SUPPLIED MATERIAL:

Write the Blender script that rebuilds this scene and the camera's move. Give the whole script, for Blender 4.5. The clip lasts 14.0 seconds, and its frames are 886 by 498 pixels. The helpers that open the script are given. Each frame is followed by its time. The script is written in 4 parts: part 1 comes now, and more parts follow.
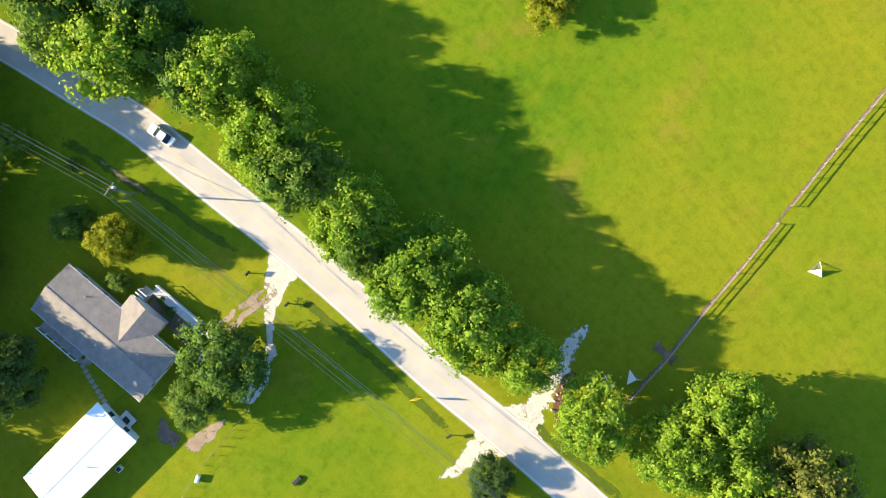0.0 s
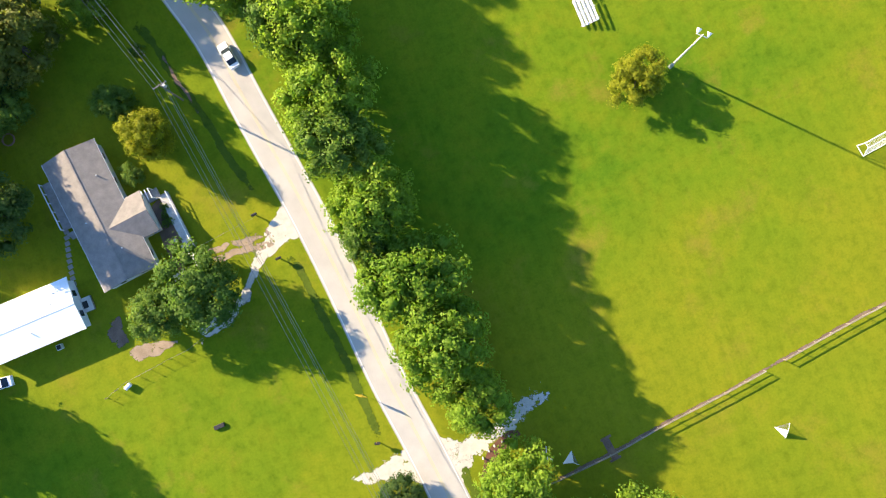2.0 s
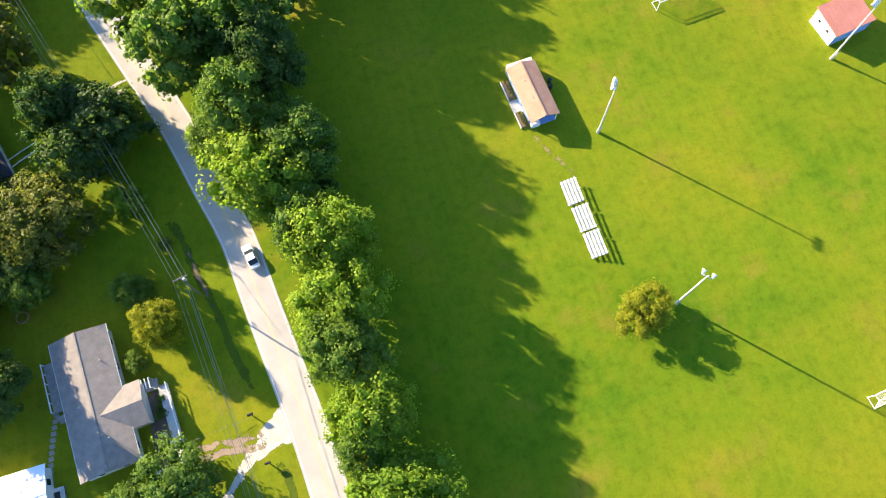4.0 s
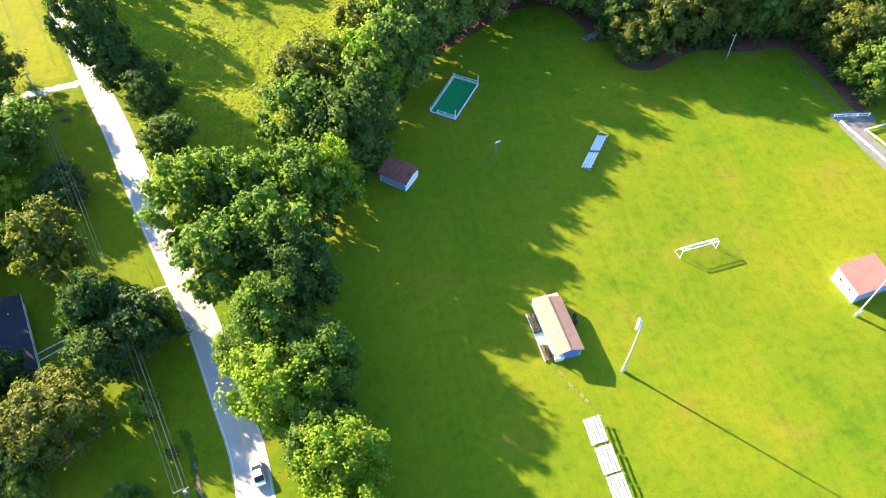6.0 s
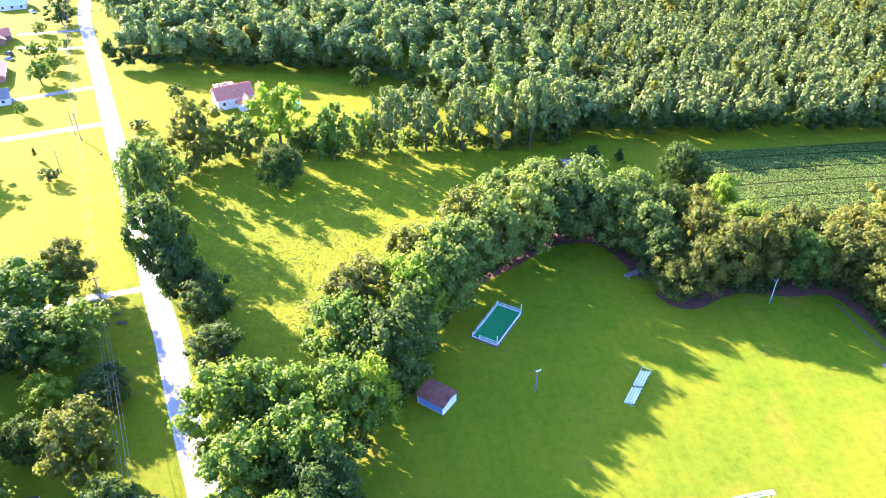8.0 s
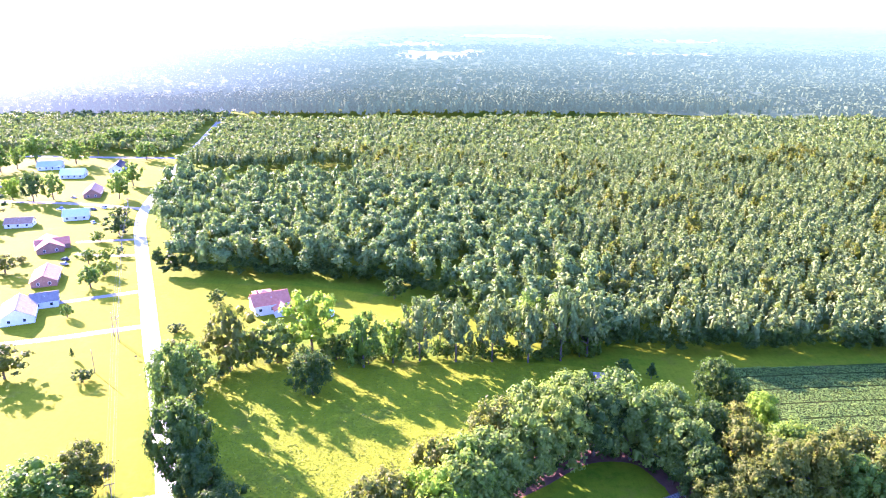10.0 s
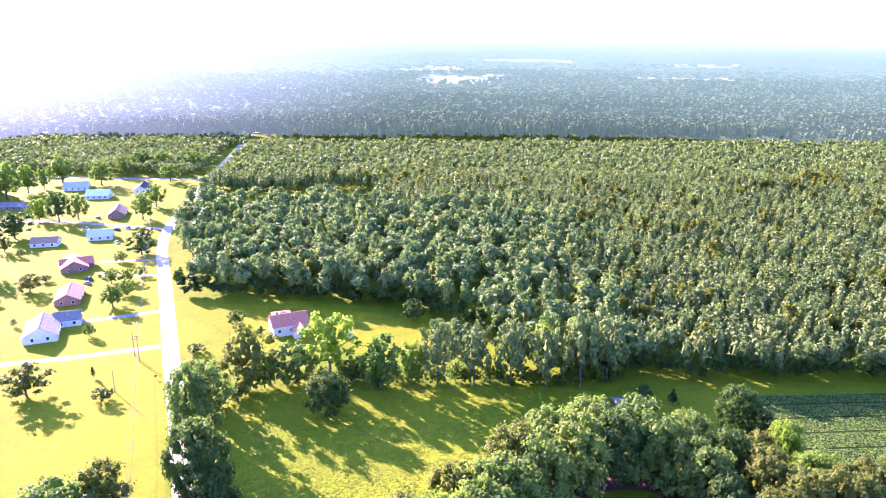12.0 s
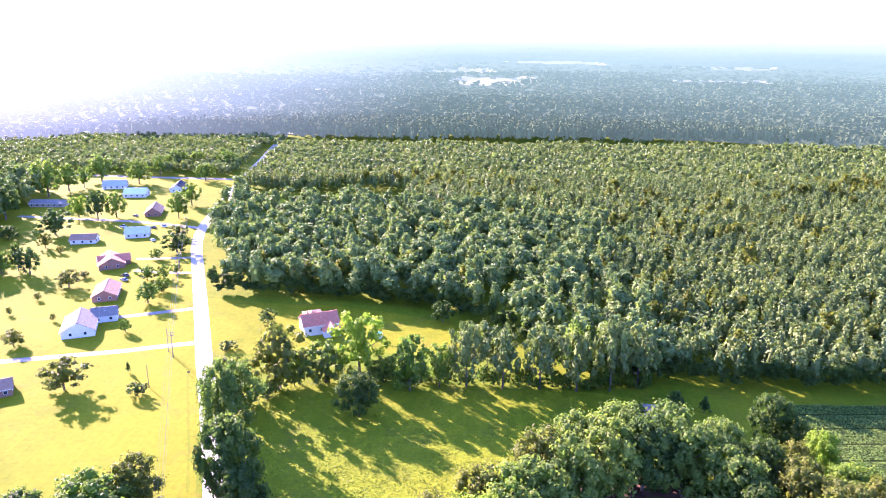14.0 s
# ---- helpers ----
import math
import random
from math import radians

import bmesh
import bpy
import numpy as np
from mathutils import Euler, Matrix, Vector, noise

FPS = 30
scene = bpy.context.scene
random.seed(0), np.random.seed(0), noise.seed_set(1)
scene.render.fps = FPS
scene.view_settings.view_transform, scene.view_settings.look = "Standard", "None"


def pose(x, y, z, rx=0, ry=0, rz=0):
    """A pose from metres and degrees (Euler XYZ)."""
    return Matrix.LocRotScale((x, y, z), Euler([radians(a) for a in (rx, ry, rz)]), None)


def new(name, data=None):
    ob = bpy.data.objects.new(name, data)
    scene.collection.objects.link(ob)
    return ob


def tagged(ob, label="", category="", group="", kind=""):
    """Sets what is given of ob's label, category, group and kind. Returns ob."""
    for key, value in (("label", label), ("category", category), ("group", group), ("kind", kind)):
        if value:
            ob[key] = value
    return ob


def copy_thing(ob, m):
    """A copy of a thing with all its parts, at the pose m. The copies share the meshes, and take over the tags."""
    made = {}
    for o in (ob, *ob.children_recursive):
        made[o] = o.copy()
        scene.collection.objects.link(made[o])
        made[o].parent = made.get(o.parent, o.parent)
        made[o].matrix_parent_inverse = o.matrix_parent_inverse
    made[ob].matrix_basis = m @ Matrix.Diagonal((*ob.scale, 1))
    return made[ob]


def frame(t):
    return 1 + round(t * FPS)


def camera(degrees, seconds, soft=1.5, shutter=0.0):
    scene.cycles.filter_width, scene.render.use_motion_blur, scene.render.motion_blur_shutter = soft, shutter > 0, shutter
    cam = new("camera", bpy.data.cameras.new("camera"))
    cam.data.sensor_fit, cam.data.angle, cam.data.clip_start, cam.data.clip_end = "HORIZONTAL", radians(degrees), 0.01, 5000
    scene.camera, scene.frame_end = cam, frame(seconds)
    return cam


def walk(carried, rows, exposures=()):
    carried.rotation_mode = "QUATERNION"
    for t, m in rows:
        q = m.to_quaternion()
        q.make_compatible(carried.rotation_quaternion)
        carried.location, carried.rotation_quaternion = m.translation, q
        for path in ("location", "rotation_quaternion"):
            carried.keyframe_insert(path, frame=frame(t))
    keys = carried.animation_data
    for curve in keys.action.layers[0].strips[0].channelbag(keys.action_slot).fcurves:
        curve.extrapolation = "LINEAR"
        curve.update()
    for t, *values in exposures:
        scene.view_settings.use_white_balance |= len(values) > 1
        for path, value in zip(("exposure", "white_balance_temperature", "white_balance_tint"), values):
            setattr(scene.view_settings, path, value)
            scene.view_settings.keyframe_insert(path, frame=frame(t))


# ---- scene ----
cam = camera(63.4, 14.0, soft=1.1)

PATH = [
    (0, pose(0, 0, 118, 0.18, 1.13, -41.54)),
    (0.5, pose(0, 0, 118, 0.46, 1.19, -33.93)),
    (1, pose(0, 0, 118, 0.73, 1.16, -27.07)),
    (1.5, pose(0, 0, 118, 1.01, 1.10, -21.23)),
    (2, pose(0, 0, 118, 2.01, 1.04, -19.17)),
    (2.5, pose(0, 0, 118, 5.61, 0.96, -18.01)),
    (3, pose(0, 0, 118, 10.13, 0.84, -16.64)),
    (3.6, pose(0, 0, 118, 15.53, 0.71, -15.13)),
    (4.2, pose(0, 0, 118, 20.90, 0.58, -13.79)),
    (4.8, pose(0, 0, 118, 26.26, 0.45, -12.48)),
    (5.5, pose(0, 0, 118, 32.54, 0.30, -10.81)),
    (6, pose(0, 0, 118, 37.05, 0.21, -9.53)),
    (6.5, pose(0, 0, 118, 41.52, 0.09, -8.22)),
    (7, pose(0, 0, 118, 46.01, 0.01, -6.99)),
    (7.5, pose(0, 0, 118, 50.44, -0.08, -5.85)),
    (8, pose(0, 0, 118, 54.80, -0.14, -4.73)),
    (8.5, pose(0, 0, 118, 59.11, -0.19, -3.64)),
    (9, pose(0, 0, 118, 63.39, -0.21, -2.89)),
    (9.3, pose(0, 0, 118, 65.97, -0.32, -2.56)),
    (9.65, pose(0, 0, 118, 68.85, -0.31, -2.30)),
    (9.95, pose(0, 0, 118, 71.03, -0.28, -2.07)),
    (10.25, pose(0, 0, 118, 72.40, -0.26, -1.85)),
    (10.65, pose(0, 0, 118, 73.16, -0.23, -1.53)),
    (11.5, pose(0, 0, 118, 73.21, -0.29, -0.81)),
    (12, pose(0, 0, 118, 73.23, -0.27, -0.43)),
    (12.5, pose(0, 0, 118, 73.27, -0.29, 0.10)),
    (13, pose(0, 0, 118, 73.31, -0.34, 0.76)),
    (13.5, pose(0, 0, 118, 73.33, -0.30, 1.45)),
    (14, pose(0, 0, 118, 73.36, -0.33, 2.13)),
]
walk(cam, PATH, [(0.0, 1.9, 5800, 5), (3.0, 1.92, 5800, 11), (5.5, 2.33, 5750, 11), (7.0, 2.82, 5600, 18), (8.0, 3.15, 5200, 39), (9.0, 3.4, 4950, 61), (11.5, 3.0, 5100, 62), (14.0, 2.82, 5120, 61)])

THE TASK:
Copy the material above exactly and drop the pictures.

ANSWER TO THIS TASK:
Write the Blender script that rebuilds this scene and the camera's move. Give the whole script, for Blender 4.5. The clip lasts 14.0 seconds, and its frames are 886 by 498 pixels. The helpers that open the script are given. Each frame is followed by its time. The script is written in 4 parts: part 1 comes now, and more parts follow.
0.0 s
2.0 s
4.0 s
6.0 s
8.0 s
10.0 s
12.0 s
14.0 s
# ---- helpers ----
import math
import random
from math import radians

import bmesh
import bpy
import numpy as np
from mathutils import Euler, Matrix, Vector, noise

FPS = 30
scene = bpy.context.scene
random.seed(0), np.random.seed(0), noise.seed_set(1)
scene.render.fps = FPS
scene.view_settings.view_transform, scene.view_settings.look = "Standard", "None"


def pose(x, y, z, rx=0, ry=0, rz=0):
    """A pose from metres and degrees (Euler XYZ)."""
    return Matrix.LocRotScale((x, y, z), Euler([radians(a) for a in (rx, ry, rz)]), None)


def new(name, data=None):
    ob = bpy.data.objects.new(name, data)
    scene.collection.objects.link(ob)
    return ob


def tagged(ob, label="", category="", group="", kind=""):
    """Sets what is given of ob's label, category, group and kind. Returns ob."""
    for key, value in (("label", label), ("category", category), ("group", group), ("kind", kind)):
        if value:
            ob[key] = value
    return ob


def copy_thing(ob, m):
    """A copy of a thing with all its parts, at the pose m. The copies share the meshes, and take over the tags."""
    made = {}
    for o in (ob, *ob.children_recursive):
        made[o] = o.copy()
        scene.collection.objects.link(made[o])
        made[o].parent = made.get(o.parent, o.parent)
        made[o].matrix_parent_inverse = o.matrix_parent_inverse
    made[ob].matrix_basis = m @ Matrix.Diagonal((*ob.scale, 1))
    return made[ob]


def frame(t):
    return 1 + round(t * FPS)


def camera(degrees, seconds, soft=1.5, shutter=0.0):
    scene.cycles.filter_width, scene.render.use_motion_blur, scene.render.motion_blur_shutter = soft, shutter > 0, shutter
    cam = new("camera", bpy.data.cameras.new("camera"))
    cam.data.sensor_fit, cam.data.angle, cam.data.clip_start, cam.data.clip_end = "HORIZONTAL", radians(degrees), 0.01, 5000
    scene.camera, scene.frame_end = cam, frame(seconds)
    return cam


def walk(carried, rows, exposures=()):
    carried.rotation_mode = "QUATERNION"
    for t, m in rows:
        q = m.to_quaternion()
        q.make_compatible(carried.rotation_quaternion)
        carried.location, carried.rotation_quaternion = m.translation, q
        for path in ("location", "rotation_quaternion"):
            carried.keyframe_insert(path, frame=frame(t))
    keys = carried.animation_data
    for curve in keys.action.layers[0].strips[0].channelbag(keys.action_slot).fcurves:
        curve.extrapolation = "LINEAR"
        curve.update()
    for t, *values in exposures:
        scene.view_settings.use_white_balance |= len(values) > 1
        for path, value in zip(("exposure", "white_balance_temperature", "white_balance_tint"), values):
            setattr(scene.view_settings, path, value)
            scene.view_settings.keyframe_insert(path, frame=frame(t))


# ---- scene ----
cam = camera(63.4, 14.0, soft=1.1)

PATH = [
    (0, pose(0, 0, 118, 0.18, 1.13, -41.54)),
    (0.5, pose(0, 0, 118, 0.46, 1.19, -33.93)),
    (1, pose(0, 0, 118, 0.73, 1.16, -27.07)),
    (1.5, pose(0, 0, 118, 1.01, 1.10, -21.23)),
    (2, pose(0, 0, 118, 2.01, 1.04, -19.17)),
    (2.5, pose(0, 0, 118, 5.61, 0.96, -18.01)),
    (3, pose(0, 0, 118, 10.13, 0.84, -16.64)),
    (3.6, pose(0, 0, 118, 15.53, 0.71, -15.13)),
    (4.2, pose(0, 0, 118, 20.90, 0.58, -13.79)),
    (4.8, pose(0, 0, 118, 26.26, 0.45, -12.48)),
    (5.5, pose(0, 0, 118, 32.54, 0.30, -10.81)),
    (6, pose(0, 0, 118, 37.05, 0.21, -9.53)),
    (6.5, pose(0, 0, 118, 41.52, 0.09, -8.22)),
    (7, pose(0, 0, 118, 46.01, 0.01, -6.99)),
    (7.5, pose(0, 0, 118, 50.44, -0.08, -5.85)),
    (8, pose(0, 0, 118, 54.80, -0.14, -4.73)),
    (8.5, pose(0, 0, 118, 59.11, -0.19, -3.64)),
    (9, pose(0, 0, 118, 63.39, -0.21, -2.89)),
    (9.3, pose(0, 0, 118, 65.97, -0.32, -2.56)),
    (9.65, pose(0, 0, 118, 68.85, -0.31, -2.30)),
    (9.95, pose(0, 0, 118, 71.03, -0.28, -2.07)),
    (10.25, pose(0, 0, 118, 72.40, -0.26, -1.85)),
    (10.65, pose(0, 0, 118, 73.16, -0.23, -1.53)),
    (11.5, pose(0, 0, 118, 73.21, -0.29, -0.81)),
    (12, pose(0, 0, 118, 73.23, -0.27, -0.43)),
    (12.5, pose(0, 0, 118, 73.27, -0.29, 0.10)),
    (13, pose(0, 0, 118, 73.31, -0.34, 0.76)),
    (13.5, pose(0, 0, 118, 73.33, -0.30, 1.45)),
    (14, pose(0, 0, 118, 73.36, -0.33, 2.13)),
]
walk(cam, PATH, [(0.0, 1.9, 5800, 5), (3.0, 1.92, 5800, 11), (5.5, 2.33, 5750, 11), (7.0, 2.82, 5600, 18), (8.0, 3.15, 5200, 39), (9.0, 3.4, 4950, 61), (11.5, 3.0, 5100, 62), (14.0, 2.82, 5120, 61)])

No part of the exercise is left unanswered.